In the case of Mr. Engel, some Web sites reported speculation about his disappearance on Monday. NBC declined to comment until the crew members were safely out of Syria on Tuesday.


While none of the crew members suffered any physical injuries, there was “psychological pressure,” Mr. Akyavas told NTV. He said they were blindfolded, handcuffed, and “every now and then had guns pointed on our heads. It was not pleasant.”


In his comments on “Today” Mr. Engel said: “They made us choose which one of us would be shot first, and when we refused there were mock shootings. They pretended to shoot Ghazi several times.”


The crew members were also filmed for a video that showed them being held in a small, nondescript room.


Mr. Engel is perhaps the best-known foreign-based correspondent on television in the United States. Hop-scotching from Iraq to Afghanistan to Egypt and other countries in recent years, he has had more airtime than any other such correspondent at NBC, ABC or CBS. Thus the news of his kidnapping and safe release is likely to generate widespread interest from viewers.

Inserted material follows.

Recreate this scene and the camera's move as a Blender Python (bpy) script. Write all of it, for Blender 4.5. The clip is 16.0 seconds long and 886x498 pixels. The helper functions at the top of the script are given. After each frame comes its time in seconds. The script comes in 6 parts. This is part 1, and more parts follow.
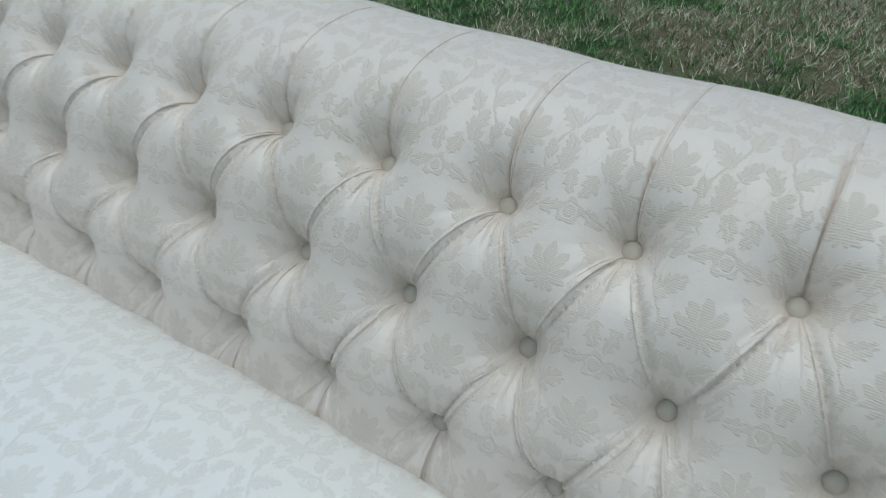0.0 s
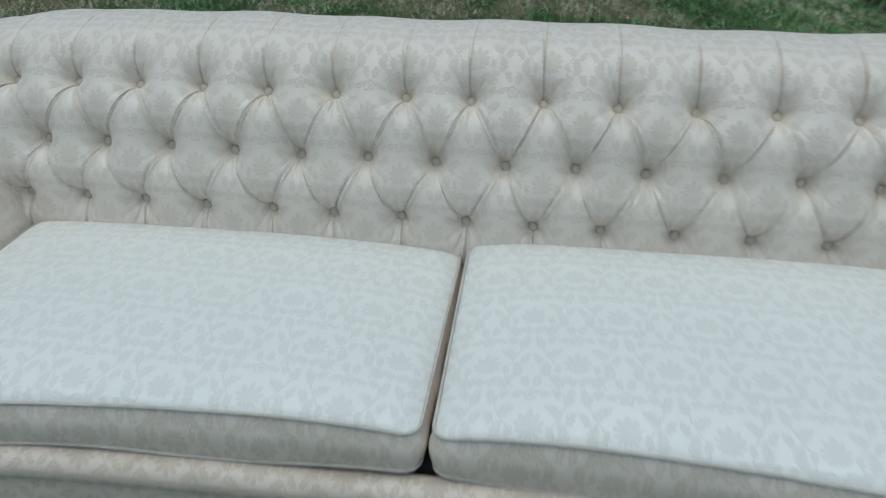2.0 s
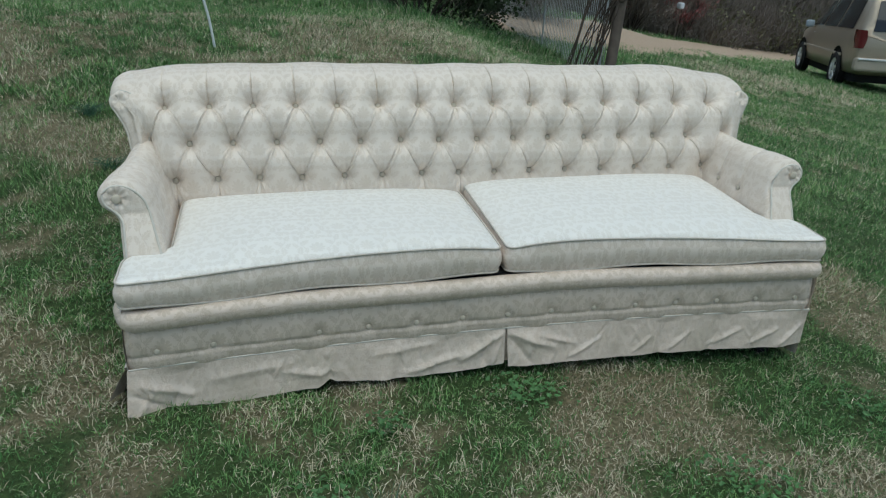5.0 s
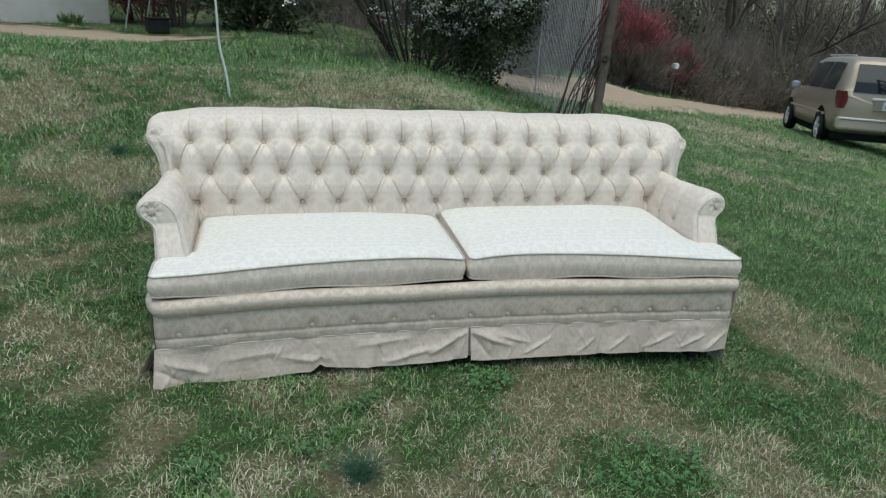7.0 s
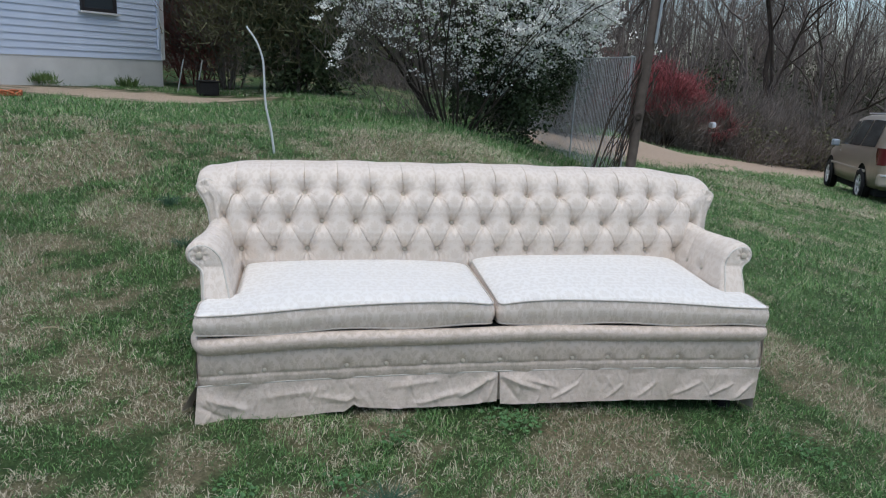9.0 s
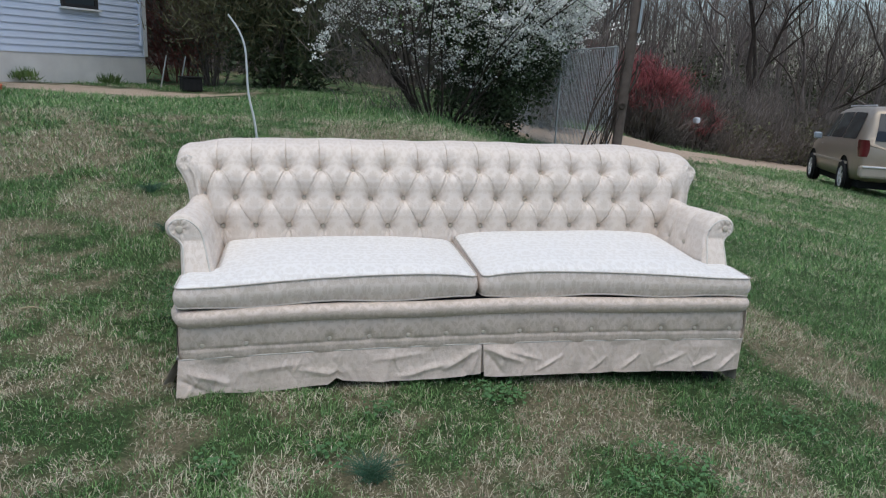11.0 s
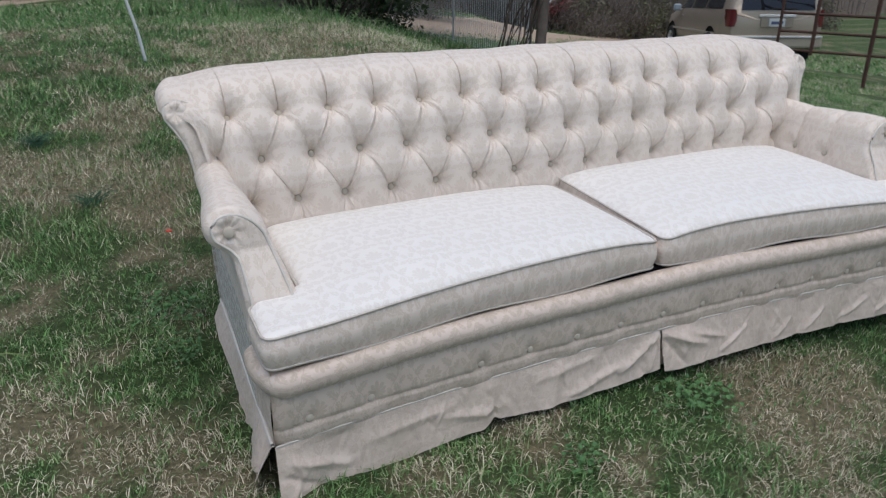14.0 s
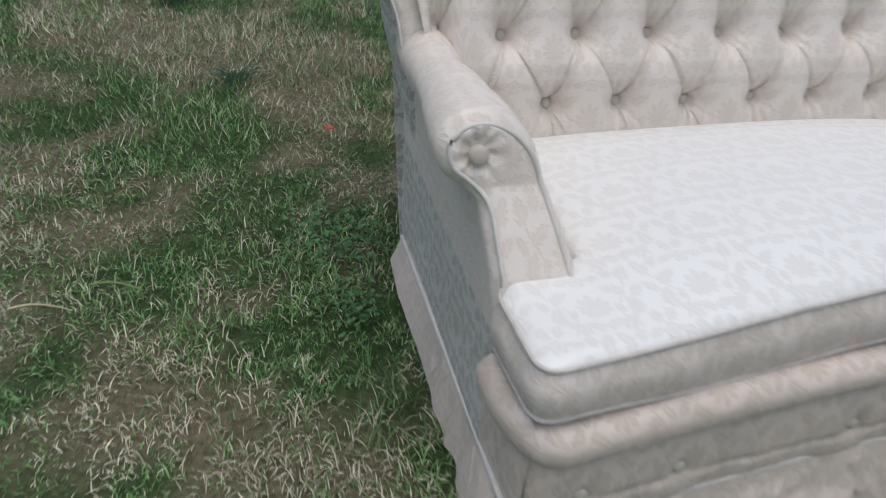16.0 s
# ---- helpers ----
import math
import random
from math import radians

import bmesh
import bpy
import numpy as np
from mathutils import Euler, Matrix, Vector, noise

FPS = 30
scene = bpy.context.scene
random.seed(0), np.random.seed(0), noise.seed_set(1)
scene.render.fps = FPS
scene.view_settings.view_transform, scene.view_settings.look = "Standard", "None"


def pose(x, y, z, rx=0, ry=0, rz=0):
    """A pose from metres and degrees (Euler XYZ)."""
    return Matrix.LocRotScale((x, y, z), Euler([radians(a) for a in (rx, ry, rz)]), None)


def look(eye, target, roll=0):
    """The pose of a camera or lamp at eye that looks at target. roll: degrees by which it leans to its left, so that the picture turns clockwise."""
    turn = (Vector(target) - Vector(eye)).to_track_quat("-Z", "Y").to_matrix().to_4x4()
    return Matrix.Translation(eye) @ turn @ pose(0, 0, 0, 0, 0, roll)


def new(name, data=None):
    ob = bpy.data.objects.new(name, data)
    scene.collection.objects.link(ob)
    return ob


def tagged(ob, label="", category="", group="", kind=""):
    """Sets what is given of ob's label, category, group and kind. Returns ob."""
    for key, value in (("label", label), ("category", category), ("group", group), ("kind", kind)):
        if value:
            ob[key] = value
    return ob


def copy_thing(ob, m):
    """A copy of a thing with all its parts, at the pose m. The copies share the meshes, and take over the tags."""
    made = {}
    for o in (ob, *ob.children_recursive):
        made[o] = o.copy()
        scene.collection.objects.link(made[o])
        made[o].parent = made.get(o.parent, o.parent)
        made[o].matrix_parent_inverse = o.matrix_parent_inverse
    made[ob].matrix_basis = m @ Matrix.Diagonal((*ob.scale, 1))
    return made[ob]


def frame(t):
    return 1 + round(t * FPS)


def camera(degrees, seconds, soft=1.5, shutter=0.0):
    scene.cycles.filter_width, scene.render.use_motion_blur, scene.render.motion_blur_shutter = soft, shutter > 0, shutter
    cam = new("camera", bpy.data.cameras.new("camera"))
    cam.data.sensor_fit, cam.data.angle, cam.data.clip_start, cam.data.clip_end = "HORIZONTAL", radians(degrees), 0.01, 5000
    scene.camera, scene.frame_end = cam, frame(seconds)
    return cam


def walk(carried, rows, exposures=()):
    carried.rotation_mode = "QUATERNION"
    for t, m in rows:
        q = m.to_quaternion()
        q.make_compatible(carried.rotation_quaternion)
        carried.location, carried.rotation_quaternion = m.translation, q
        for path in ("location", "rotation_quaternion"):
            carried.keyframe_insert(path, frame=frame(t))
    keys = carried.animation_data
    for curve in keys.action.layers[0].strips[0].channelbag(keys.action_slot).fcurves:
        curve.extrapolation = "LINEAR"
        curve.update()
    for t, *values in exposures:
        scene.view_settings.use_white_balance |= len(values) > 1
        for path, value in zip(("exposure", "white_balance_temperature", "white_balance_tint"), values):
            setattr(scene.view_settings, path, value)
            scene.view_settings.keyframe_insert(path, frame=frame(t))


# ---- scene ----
cam = camera(63.0, 16.0, soft=1.2, shutter=0.4)
PATH = [
    (0, (0.127, 0.057, 1.113), (-0.729, 1.583, 0.145), 6.7),
    (0.5, (0.191, -0.094, 1.17), (-0.715, 1.429, 0.244), 5.9),
    (1, (0.198, -0.29, 1.216), (-0.64, 1.294, 0.327), 3.0),
    (1.5, (0.163, -0.479, 1.235), (-0.312, 1.208, 0.271), 0.5),
    (2, (0.122, -0.761, 1.282), (-0.107, 0.955, 0.28), 0.5),
    (2.5, (-0.017, -1.036, 1.296), (0.036, 0.718, 0.335), 1.4),
    (3, (-0.209, -1.264, 1.283), (0.023, 0.518, 0.406), 2.0),
    (3.5, (-0.373, -1.478, 1.278), (-0.008, 0.316, 0.473), 3.4),
    (4, (-0.55, -1.621, 1.314), (-0.095, 0.145, 0.493), 2.4),
    (6.5, (-0.808, -2.298, 1.348), (-0.265, -0.484, 0.704), 3.3),
    (7, (-0.766, -2.396, 1.368), (-0.27, -0.564, 0.738), 3.5),
    (7.5, (-0.76, -2.442, 1.376), (-0.297, -0.59, 0.779), 3.8),
    (8, (-0.766, -2.466, 1.379), (-0.336, -0.591, 0.834), 3.6),
    (8.5, (-0.768, -2.498, 1.376), (-0.374, -0.598, 0.891), 3.1),
    (11, (-0.746, -2.543, 1.252), (-0.316, -0.649, 0.772), 2.7),
    (11.5, (-0.742, -2.53, 1.253), (-0.301, -0.655, 0.715), 3.0),
    (12, (-0.747, -2.478, 1.249), (-0.292, -0.617, 0.675), 2.9),
    (12.5, (-0.897, -2.198, 1.221), (-0.408, -0.367, 0.581), 2.4),
    (13, (-1.077, -1.84, 1.23), (-0.42, -0.091, 0.515), 1.3),
    (13.5, (-1.254, -1.532, 1.218), (-0.497, 0.165, 0.477), 1.8),
    (14, (-1.357, -1.354, 1.198), (-0.537, 0.312, 0.456), 0.1),
    (14.5, (-1.378, -1.216, 1.122), (-0.508, 0.404, 0.335), -1.8),
    (15, (-1.301, -1.052, 1.075), (-0.54, 0.586, 0.216), -1.0),
    (15.5, (-1.366, -0.879, 1.023), (-0.834, 0.812, 0.097), 1.0),
    (16, (-1.401, -0.595, 0.97), (-0.891, 1.076, -0.003), 3.2),
]
EXPOSURES = [(0.0, -0.33, 6150, -4), (2.0, -0.42, 6150, -6), (4.0, -0.36, 6250, -5), (6.5, 0.06, 6750, -5), (8.5, 0.06, 6450, 7), (11.0, 0.06, 6500, 8), (12.0, 0.05, 6550, 9), (13.5, 0.0, 6600, 10), (15.0, -0.08, 6600, 9), (16.0, -0.06, 6600, 8)]
walk(cam, [(t, look(eye, target, roll)) for t, eye, target, roll in PATH], EXPOSURES)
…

Mr. Engel has worked for NBC since May 2003, two months into the Iraq war. He was promoted to chief foreign correspondent in 2008. At the time, the NBC News president Steve Capus said, “There aren’t enough superlatives to describe the work that Richard has done in some of the most dangerous places on earth for NBC News. His reporting, his expertise on the situation in the Middle East, his professionalism and his commitment to telling the story of what is happening there is unparalleled.”


The “NBC Nightly News” anchor Brian Williams has been among Mr. Engel’s most ardent fans. Without alluding to his disappearance, Mr. Williams brought up Mr. Engel while being interviewed onstage at a charity fund-raiser in New Jersey on Sunday night. “What I know about Richard Engel is, he’s fearless, but he’s not crazy,” Mr. Williams said. When Mr. Engel’s name came up, there was spontaneous applause from the crowd.


Brian Stelter reported from New York and Sebnem Arsu from Istanbul. Bill Carter contributed reporting from New York.